Now eight percent is a well above market rate. No taxing unit can hope to invest any money that it might have to refund at anything close to an eight percent return. Thus, litigants are encouraged to pay more than the undisputed amount of taxes, knowing that any resultant refund will earn far better interest than they can expect anywhere else. The taxing units, which do not control the litigation, are faced with large refunds accruing interest for which they cannot adequately account by investment of the disputed taxes. The Federal Reserve Board now refers to the rate in question as the secondary market rate.

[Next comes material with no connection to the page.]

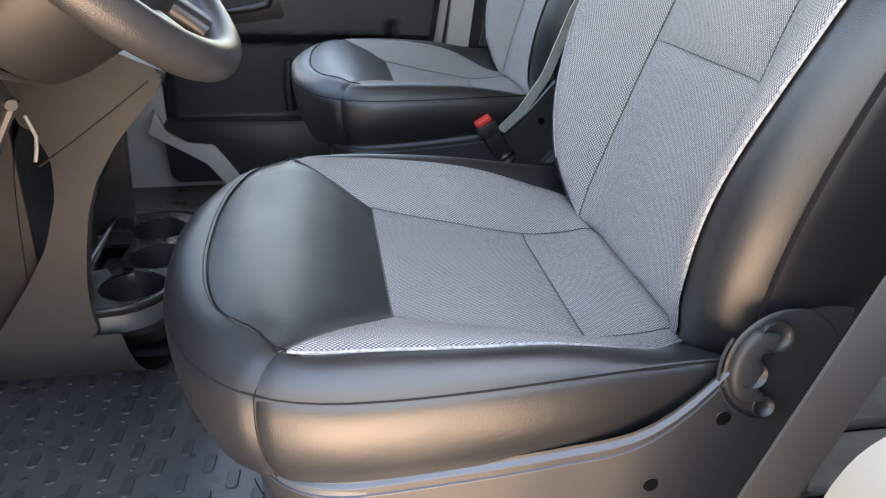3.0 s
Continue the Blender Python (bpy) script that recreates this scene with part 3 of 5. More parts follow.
ZC = [(0.03, 0.452), (0.08, 0.459), (0.12, 0.453), (0.16, 0.438), (0.205, 0.417), (0.30, 0.394), (0.39, 0.378), (0.44, 0.380), (0.475, 0.384), (0.50, 0.366)]
ZB = [(0.03, 0.454), (0.07, 0.457), (0.11, 0.455), (0.20, 0.452), (0.30, 0.444), (0.36, 0.434), (0.42, 0.415), (0.47, 0.395), (0.50, 0.370)]


def yc(x):
    return spline([(0.2, 0.1325), (0.39, 0.1245), (0.5, 0.124)], x)


N_IN = 2.3
FRONT_IN = 0.0405


def notch(y):
    """Inward sway of the front seam before the corner."""
    return 0.012 * math.exp(-(((abs(y) - 0.205) / 0.02) ** 2))


def top_z(x, y):
    """Height of the cushion's upper face."""
    a = abs(y)
    a0 = 0.115 + max(0.0, min(0.093, 0.205 - x)) * 1.12
    w = max(0.03, 0.228 - a0)
    k = 0.35 * step(-0.15, 1.0, (a - a0) / w) + 0.65 * max(0.0, min(1.0, (a - a0) / w))
    return spline(ZC, x) * (1 - k) + spline(ZB, x) * k


def puff(d, h=0.0045, w=0.012):
    """Rise of a padded panel away from its seam, which sits sunk."""
    return h * (1 - math.exp(-max(0.0, d) / w)) - 0.0022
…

H.B. 1090 returns the interest rate paid on refunds after any litigation to the amount refunded calculated at an annual rate that is two percent, plus the most recent prime rate quoted and published by the Federal Reserve Board, but no more than eight percent calculated from the delinquency date for the taxes until the date the refund is made.
H.B. 1090 amends current law relating to the calculation of interest on certain ad valorem tax refunds.
RULEMAKING AUTHORITY
SECTION BY SECTION ANALYSIS
SECTION 1. Amends Section 42.43(b), Tax Code, as follows:
(b) Requires the taxing unit, for a refund made under this section, to include with the refund interest on the amount refunded calculated at an annual rate that is equal to the sum of two percent and the most recent prime rate quoted and published by the Federal Reserve Board as of the first day of the month in which the refund is made, but not more than a total of eight percent, calculated from the delinquency date for the taxes until the date the refund is made, rather than requires the taxing unit, for a refund made under this section, to include with the refund interest on the amount refunded calculated at an annual rate that is equal to the auction average rate quoted on a bank discount basis for three-month treasury bills issued by the United States government, as published by the Federal Reserve Board, for the week in which the taxes became delinquent, but not more than 10 percent, calculated from the delinquency date for the taxes until the date the refund is made. Deletes existing test requiring the taxing unit, other refund made under this section because on exemption under Section 11.20 that was denied by the chief appraiser or appraisal review board is granted, to include with the refund interest on the amount refunded at an annual rate of eight percent, calculated from the delinquency date for the taxes until the date the refund is made.
SECTION 2. Makes application of this Act prospective.
SECTION 3. Effective date: September 1, 2011.